RECORDED DATA
━━━━━━━━━━━━━━━━━━━━
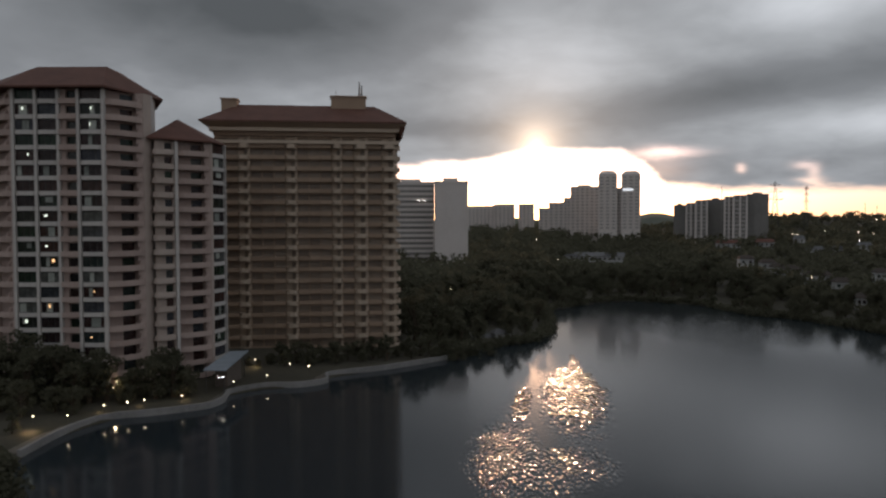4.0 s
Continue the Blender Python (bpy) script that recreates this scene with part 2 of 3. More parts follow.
# shade inside the recesses and the lobby is put into this dark wall colour
DARKWALL = material("inner_wall_painted_shade", (0.10, 0.08, 0.07), (0.16, 0.13, 0.11), 0.9, 0.3, 2.0)
CONCRETE = material("grey_concrete", (0.15, 0.145, 0.14), (0.33, 0.315, 0.305), 0.9, 0.12, 1.6, 0.2)
PAVING = material("warm_paving", (0.09, 0.078, 0.064), (0.15, 0.13, 0.105), 0.9, 0.3, 4.0, 0.2)
STEEL = material("dark_steel", (0.05, 0.05, 0.05), (0.10, 0.10, 0.10), 0.5, 1.0, 8.0, metal=0.6)
GLASS = glass_material()
DRAPE = material("pale_curtain_cloth", (0.24, 0.26, 0.24), (0.46, 0.48, 0.44), 0.8, 1.2, 7.0, random_tint=0.6)
# haze painted in: far glass made nearly as pale as its walls
FARGLASS = material("far_hazed_glass", (0.36, 0.33, 0.31), (0.46, 0.43, 0.41), 0.4, 0.4, 2.0, random_tint=0.5)
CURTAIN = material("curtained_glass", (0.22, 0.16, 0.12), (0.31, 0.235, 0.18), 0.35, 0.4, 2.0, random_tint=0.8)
# lightened grey that stands in for haze over distant walls
GREYBLOCK = material("far_hazed_render", (0.64, 0.585, 0.555), (0.74, 0.685, 0.655), 0.9, 0.05, 0.5, random_tint=0.2)
CANOPY = material("pale_blue_canopy_sheet", (0.22, 0.26, 0.30), (0.34, 0.39, 0.44), 0.35, 0.5, 2.0)
BARK = material("brown_bark", (0.05, 0.035, 0.025), (0.10, 0.075, 0.05), 0.95, 1.0, 6.0, 0.5)
LEAF = leaf_material("dark_foliage", (0.062, 0.062, 0.044), (0.118, 0.113, 0.078))
LEAF_NEAR = leaf_material("olive_foliage", (0.05, 0.05, 0.022), (0.17, 0.15, 0.065))
LAMP_WARM = glow("warm_lamp_globe", (1.0, 0.88, 0.68), 5.5)
LAMP_WHITE = glow("white_lamp_globe", (0.95, 0.97, 1.0), 10.0)
LAMP_BLUE = glow("blue_white_lamp", (0.5, 0.8, 1.0), 20.0)
ROOM_WARM = glow("lit_room_lamp", (1.0, 0.62, 0.32), 0.9)
ROOM_WHITE = glow("lit_room_tube", (0.85, 1.0, 0.95), 0.7)


# ---------------------------------------------------------------- building helpers
def mesh_of(name, verts, faces, mat):
    me = bpy.data.meshes.new(name)
    me.from_pydata([tuple(v) for v in verts], [], faces)
    me.materials.append(mat)
    me.update()
    return me


def boxes(name, items, mat):
    """One mesh of boxes (x0, x1, y0, y1, z0, z1)."""
    V, F = [], []
    for x0, x1, y0, y1, z0, z1 in items:
        k = len(V)
        V += [(x0, y0, z0), (x1, y0, z0), (x1, y1, z0), (x0, y1, z0), (x0, y0, z1), (x1, y0, z1), (x1, y1, z1), (x0, y1, z1)]
        F += [tuple(k + i for i in f) for f in ((0, 3, 2, 1), (4, 5, 6, 7), (0, 1, 5, 4), (1, 2, 6, 5), (2, 3, 7, 6), (3, 0, 4, 7))]
    return mesh_of(name, V, F, mat)


def loft(name, rings, mat):
    """A closed solid through rings of equal length (lists of points, counter-clockwise seen from above, bottom first)."""
    n = len(rings[0])
    V = [p for r in rings for p in r]
    F = [tuple(reversed(range(n)))]
    for k in range(len(rings) - 1):
        F += [(k * n + i, k * n + (i + 1) % n, (k + 1) * n + (i + 1) % n, (k + 1) * n + i) for i in range(n)]
    F.append(tuple((len(rings) - 1) * n + i for i in range(n)))
    return mesh_of(name, V, F, mat)


def prism(name, poly, z0, z1, mat):
    return loft(name, [[(x, y, z0) for x, y in poly], [(x, y, z1) for x, y in poly]], mat)


def thing(name, m, label, category, group="", kind=""):
    ob = new(name)
    ob.matrix_basis = m
    return tagged(ob, label, category, group, kind)


def put(name, me, m, parent, label=""):
    """A part with mesh me at the pose m, given in its parent's space."""
    ob = new(name, me)
    ob.parent = parent
    ob.matrix_basis = m
    if label:
        tagged(ob, label)
    return ob


def rebase(top, x, y, z):
    """Moves a thing's origin to its base; its parts stay where they are."""
    m = pose(x, y, z)
    for child in top.children:
        child.matrix_basis = m.inverted() @ child.matrix_basis
    top.matrix_basis = m


def solid(name, me, m, label, category, group="", kind=""):
    ob = new(name, me)
    ob.matrix_basis = m
    return tagged(ob, label, category, group, kind)


def bow(name, w, bulge, thick, z0, z1, mat, floor=True):
    """A balcony front, bowed outwards (towards -y), with its floor slab."""
    n = 8
    xs = [w * i / n for i in range(n + 1)]
    out = [-bulge * (1 - (2 * i / n - 1) ** 4) for i in range(n + 1)]
    poly = [(x, o) for x, o in zip(xs, out)] + [(x, o + thick) for x, o in zip(reversed(xs), reversed(out))]
    V = [(x, y, z) for z in (z0, z1) for x, y in poly]
    k = len(poly)
    F = [(i, (i + 1) % k, k + (i + 1) % k, k + i) for i in range(k)]
    for i in range(n):
        a, b = i, i + 1
        c, d = k - 2 - i, k - 1 - i
        F += [(a, d, c, b), (k + a, k + b, k + c, k + d)]
    if floor:
        s = len(V)
        V += [(x, y, z) for z in (z0 - 0.02, z0 + 0.16) for x, y in [(x, o + 0.02) for x, o in zip(xs, out)] + [(w, 1.3), (0, 1.3)]]
        q = n + 3
        F += [tuple(s + i for i in reversed(range(q))), tuple(s + q + i for i in range(q))]
        F += [(s + i, s + (i + 1) % q, s + q + (i + 1) % q, s + q + i) for i in range(q)]
    return mesh_of(name, V, F, mat)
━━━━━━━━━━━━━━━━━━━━
WHAT NEEDS TO BE DONE
Every line of text is to be repeated exactly; pictures are left out.

ANSWER FOR THIS EXERCISE
4.0 s
Continue the Blender Python (bpy) script that recreates this scene with part 2 of 3. More parts follow.
# shade inside the recesses and the lobby is put into this dark wall colour
DARKWALL = material("inner_wall_painted_shade", (0.10, 0.08, 0.07), (0.16, 0.13, 0.11), 0.9, 0.3, 2.0)
CONCRETE = material("grey_concrete", (0.15, 0.145, 0.14), (0.33, 0.315, 0.305), 0.9, 0.12, 1.6, 0.2)
PAVING = material("warm_paving", (0.09, 0.078, 0.064), (0.15, 0.13, 0.105), 0.9, 0.3, 4.0, 0.2)
STEEL = material("dark_steel", (0.05, 0.05, 0.05), (0.10, 0.10, 0.10), 0.5, 1.0, 8.0, metal=0.6)
GLASS = glass_material()
DRAPE = material("pale_curtain_cloth", (0.24, 0.26, 0.24), (0.46, 0.48, 0.44), 0.8, 1.2, 7.0, random_tint=0.6)
# haze painted in: far glass made nearly as pale as its walls
FARGLASS = material("far_hazed_glass", (0.36, 0.33, 0.31), (0.46, 0.43, 0.41), 0.4, 0.4, 2.0, random_tint=0.5)
CURTAIN = material("curtained_glass", (0.22, 0.16, 0.12), (0.31, 0.235, 0.18), 0.35, 0.4, 2.0, random_tint=0.8)
# lightened grey that stands in for haze over distant walls
GREYBLOCK = material("far_hazed_render", (0.64, 0.585, 0.555), (0.74, 0.685, 0.655), 0.9, 0.05, 0.5, random_tint=0.2)
CANOPY = material("pale_blue_canopy_sheet", (0.22, 0.26, 0.30), (0.34, 0.39, 0.44), 0.35, 0.5, 2.0)
BARK = material("brown_bark", (0.05, 0.035, 0.025), (0.10, 0.075, 0.05), 0.95, 1.0, 6.0, 0.5)
LEAF = leaf_material("dark_foliage", (0.062, 0.062, 0.044), (0.118, 0.113, 0.078))
LEAF_NEAR = leaf_material("olive_foliage", (0.05, 0.05, 0.022), (0.17, 0.15, 0.065))
LAMP_WARM = glow("warm_lamp_globe", (1.0, 0.88, 0.68), 5.5)
LAMP_WHITE = glow("white_lamp_globe", (0.95, 0.97, 1.0), 10.0)
LAMP_BLUE = glow("blue_white_lamp", (0.5, 0.8, 1.0), 20.0)
ROOM_WARM = glow("lit_room_lamp", (1.0, 0.62, 0.32), 0.9)
ROOM_WHITE = glow("lit_room_tube", (0.85, 1.0, 0.95), 0.7)


# ---------------------------------------------------------------- building helpers
def mesh_of(name, verts, faces, mat):
    me = bpy.data.meshes.new(name)
    me.from_pydata([tuple(v) for v in verts], [], faces)
    me.materials.append(mat)
    me.update()
    return me


def boxes(name, items, mat):
    """One mesh of boxes (x0, x1, y0, y1, z0, z1)."""
    V, F = [], []
    for x0, x1, y0, y1, z0, z1 in items:
        k = len(V)
        V += [(x0, y0, z0), (x1, y0, z0), (x1, y1, z0), (x0, y1, z0), (x0, y0, z1), (x1, y0, z1), (x1, y1, z1), (x0, y1, z1)]
        F += [tuple(k + i for i in f) for f in ((0, 3, 2, 1), (4, 5, 6, 7), (0, 1, 5, 4), (1, 2, 6, 5), (2, 3, 7, 6), (3, 0, 4, 7))]
    return mesh_of(name, V, F, mat)


def loft(name, rings, mat):
    """A closed solid through rings of equal length (lists of points, counter-clockwise seen from above, bottom first)."""
    n = len(rings[0])
    V = [p for r in rings for p in r]
    F = [tuple(reversed(range(n)))]
    for k in range(len(rings) - 1):
        F += [(k * n + i, k * n + (i + 1) % n, (k + 1) * n + (i + 1) % n, (k + 1) * n + i) for i in range(n)]
    F.append(tuple((len(rings) - 1) * n + i for i in range(n)))
    return mesh_of(name, V, F, mat)


def prism(name, poly, z0, z1, mat):
    return loft(name, [[(x, y, z0) for x, y in poly], [(x, y, z1) for x, y in poly]], mat)


def thing(name, m, label, category, group="", kind=""):
    ob = new(name)
    ob.matrix_basis = m
    return tagged(ob, label, category, group, kind)


def put(name, me, m, parent, label=""):
    """A part with mesh me at the pose m, given in its parent's space."""
    ob = new(name, me)
    ob.parent = parent
    ob.matrix_basis = m
    if label:
        tagged(ob, label)
    return ob


def rebase(top, x, y, z):
    """Moves a thing's origin to its base; its parts stay where they are."""
    m = pose(x, y, z)
    for child in top.children:
        child.matrix_basis = m.inverted() @ child.matrix_basis
    top.matrix_basis = m


def solid(name, me, m, label, category, group="", kind=""):
    ob = new(name, me)
    ob.matrix_basis = m
    return tagged(ob, label, category, group, kind)


def bow(name, w, bulge, thick, z0, z1, mat, floor=True):
    """A balcony front, bowed outwards (towards -y), with its floor slab."""
    n = 8
    xs = [w * i / n for i in range(n + 1)]
    out = [-bulge * (1 - (2 * i / n - 1) ** 4) for i in range(n + 1)]
    poly = [(x, o) for x, o in zip(xs, out)] + [(x, o + thick) for x, o in zip(reversed(xs), reversed(out))]
    V = [(x, y, z) for z in (z0, z1) for x, y in poly]
    k = len(poly)
    F = [(i, (i + 1) % k, k + (i + 1) % k, k + i) for i in range(k)]
    for i in range(n):
        a, b = i, i + 1
        c, d = k - 2 - i, k - 1 - i
        F += [(a, d, c, b), (k + a, k + b, k + c, k + d)]
    if floor:
        s = len(V)
        V += [(x, y, z) for z in (z0 - 0.02, z0 + 0.16) for x, y in [(x, o + 0.02) for x, o in zip(xs, out)] + [(w, 1.3), (0, 1.3)]]
        q = n + 3
        F += [tuple(s + i for i in reversed(range(q))), tuple(s + q + i for i in range(q))]
        F += [(s + i, s + (i + 1) % q, s + q + (i + 1) % q, s + q + i) for i in range(q)]
    return mesh_of(name, V, F, mat)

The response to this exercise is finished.